> **SET TASK**:
Copy down every line where the string "shutter" shows up.

> **DATASET SECTION**:
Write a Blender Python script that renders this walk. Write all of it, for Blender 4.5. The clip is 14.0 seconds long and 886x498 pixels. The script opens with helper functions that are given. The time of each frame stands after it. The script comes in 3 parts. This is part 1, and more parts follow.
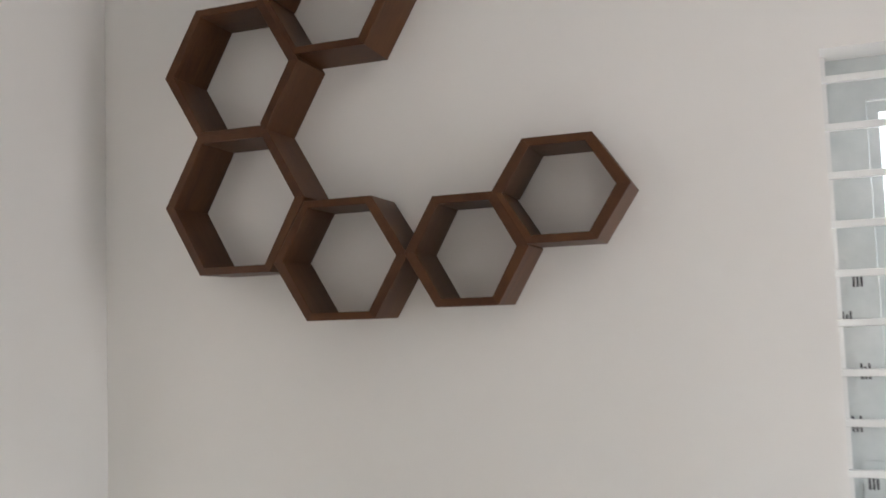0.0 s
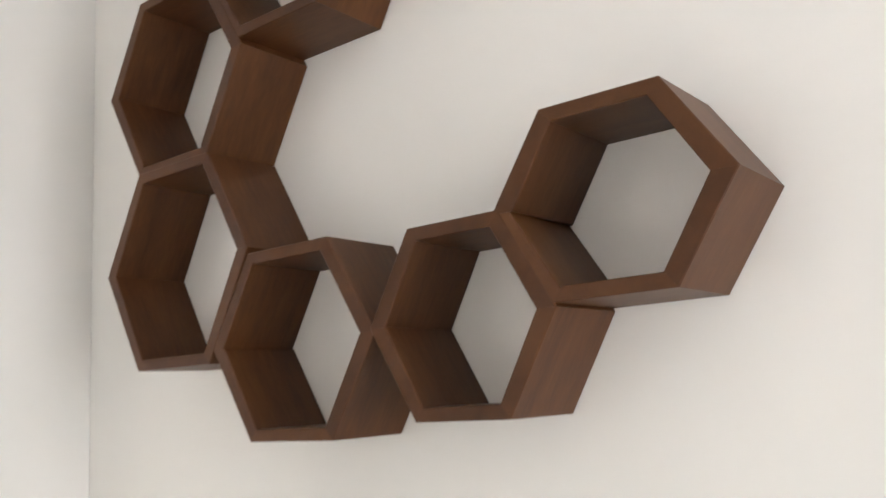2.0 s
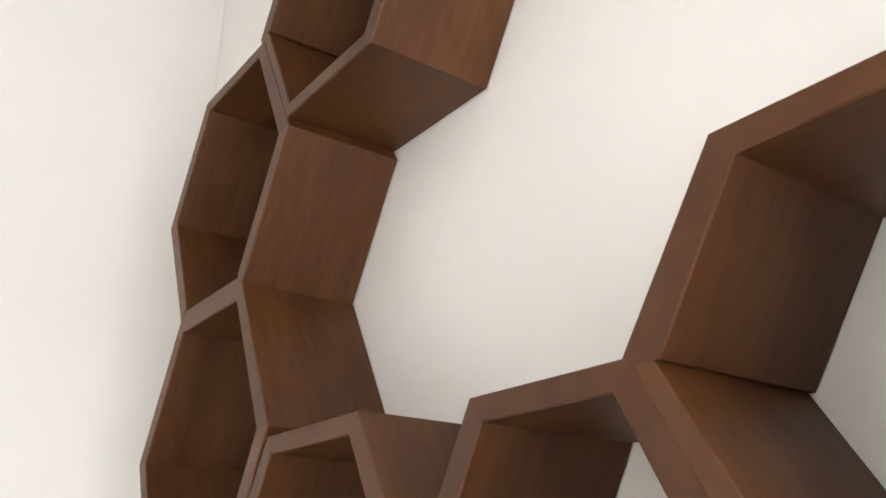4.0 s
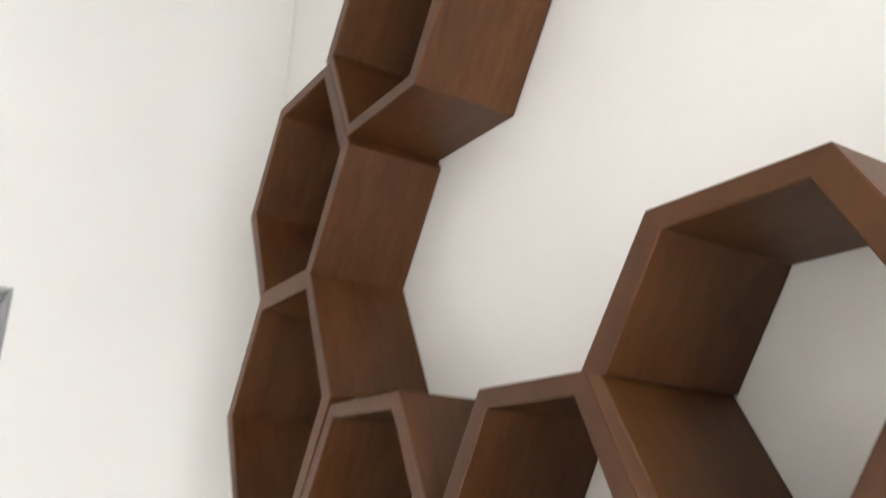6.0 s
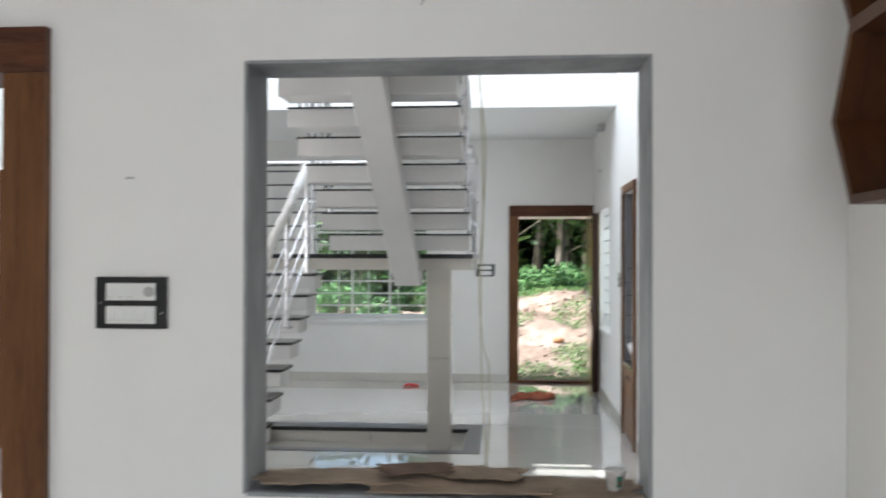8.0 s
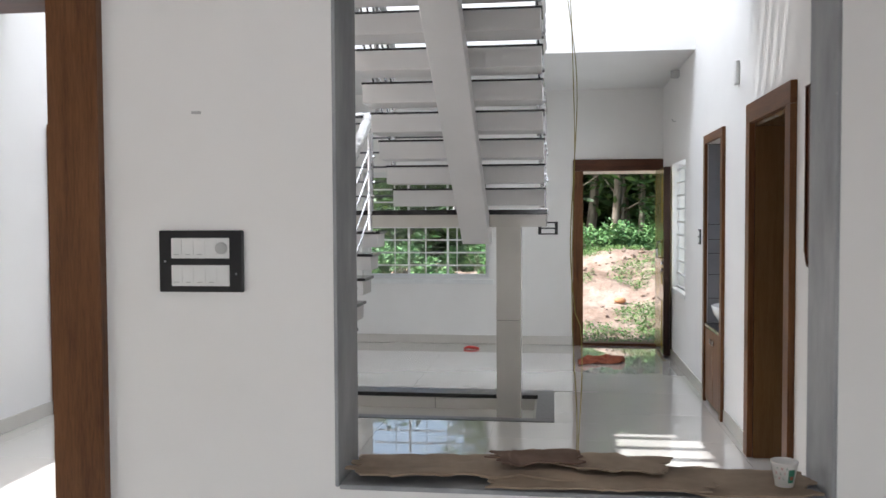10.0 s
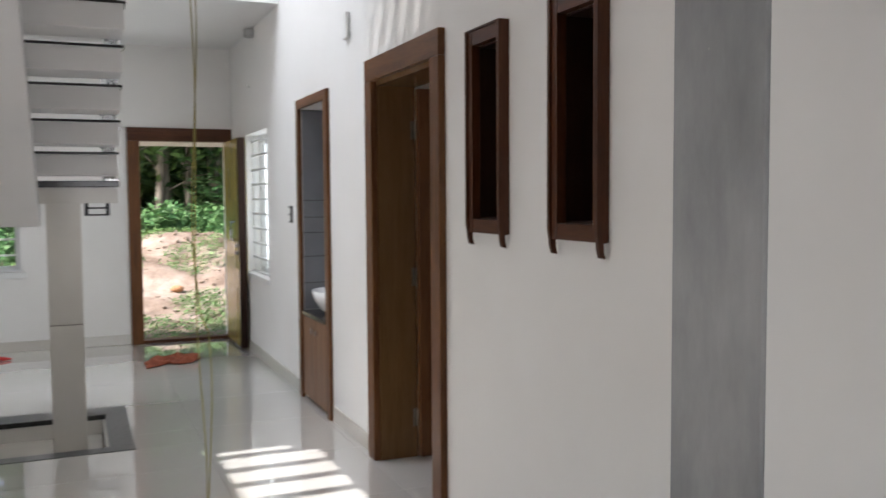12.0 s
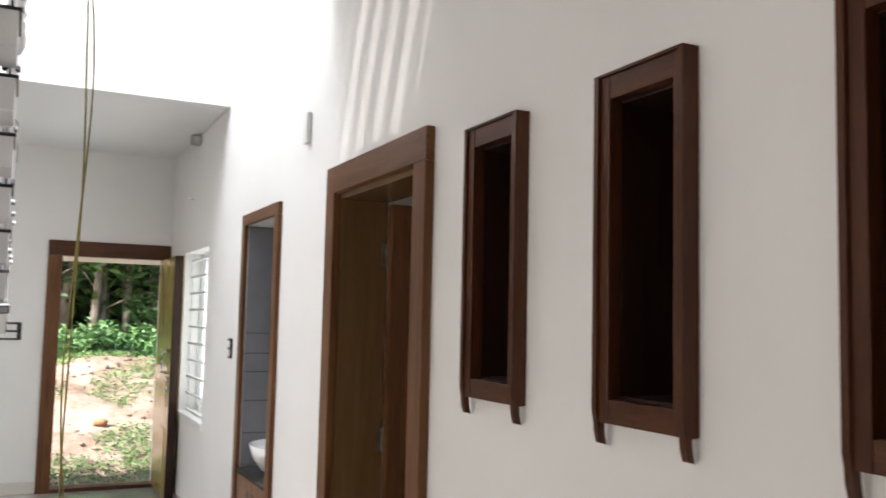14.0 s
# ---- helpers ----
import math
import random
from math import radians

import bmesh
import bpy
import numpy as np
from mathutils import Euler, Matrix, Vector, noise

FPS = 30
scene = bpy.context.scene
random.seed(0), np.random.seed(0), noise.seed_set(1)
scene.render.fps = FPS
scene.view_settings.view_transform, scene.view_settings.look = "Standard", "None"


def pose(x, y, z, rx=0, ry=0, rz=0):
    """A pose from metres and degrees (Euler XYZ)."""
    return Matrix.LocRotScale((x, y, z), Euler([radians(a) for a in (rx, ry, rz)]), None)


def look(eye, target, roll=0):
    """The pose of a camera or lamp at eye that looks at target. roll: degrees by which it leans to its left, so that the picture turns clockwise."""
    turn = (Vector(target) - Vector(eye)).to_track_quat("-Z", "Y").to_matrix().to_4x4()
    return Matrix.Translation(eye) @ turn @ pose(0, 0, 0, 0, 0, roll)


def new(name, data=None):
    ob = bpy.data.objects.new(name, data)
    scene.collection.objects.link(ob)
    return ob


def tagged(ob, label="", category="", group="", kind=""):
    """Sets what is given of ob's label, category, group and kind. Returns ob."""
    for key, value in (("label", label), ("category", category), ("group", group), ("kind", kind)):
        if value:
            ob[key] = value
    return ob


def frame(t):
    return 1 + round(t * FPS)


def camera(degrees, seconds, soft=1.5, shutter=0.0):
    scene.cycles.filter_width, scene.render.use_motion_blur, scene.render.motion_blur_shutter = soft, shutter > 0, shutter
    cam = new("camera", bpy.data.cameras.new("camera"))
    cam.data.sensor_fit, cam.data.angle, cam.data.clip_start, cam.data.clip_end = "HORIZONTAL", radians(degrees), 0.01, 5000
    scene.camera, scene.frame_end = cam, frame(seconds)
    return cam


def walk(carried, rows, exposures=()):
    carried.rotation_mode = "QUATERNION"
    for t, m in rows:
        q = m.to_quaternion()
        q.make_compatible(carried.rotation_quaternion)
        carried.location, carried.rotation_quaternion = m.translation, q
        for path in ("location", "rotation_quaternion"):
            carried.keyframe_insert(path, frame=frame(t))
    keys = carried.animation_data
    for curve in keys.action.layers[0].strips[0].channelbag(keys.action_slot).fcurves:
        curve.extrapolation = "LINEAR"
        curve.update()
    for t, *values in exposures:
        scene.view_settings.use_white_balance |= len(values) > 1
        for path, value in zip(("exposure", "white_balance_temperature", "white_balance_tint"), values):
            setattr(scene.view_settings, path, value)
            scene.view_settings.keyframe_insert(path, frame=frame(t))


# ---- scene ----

> **TASK SOLUTION**:
def camera(degrees, seconds, soft=1.5, shutter=0.0):
    scene.cycles.filter_width, scene.render.use_motion_blur, scene.render.motion_blur_shutter = soft, shutter > 0, shutter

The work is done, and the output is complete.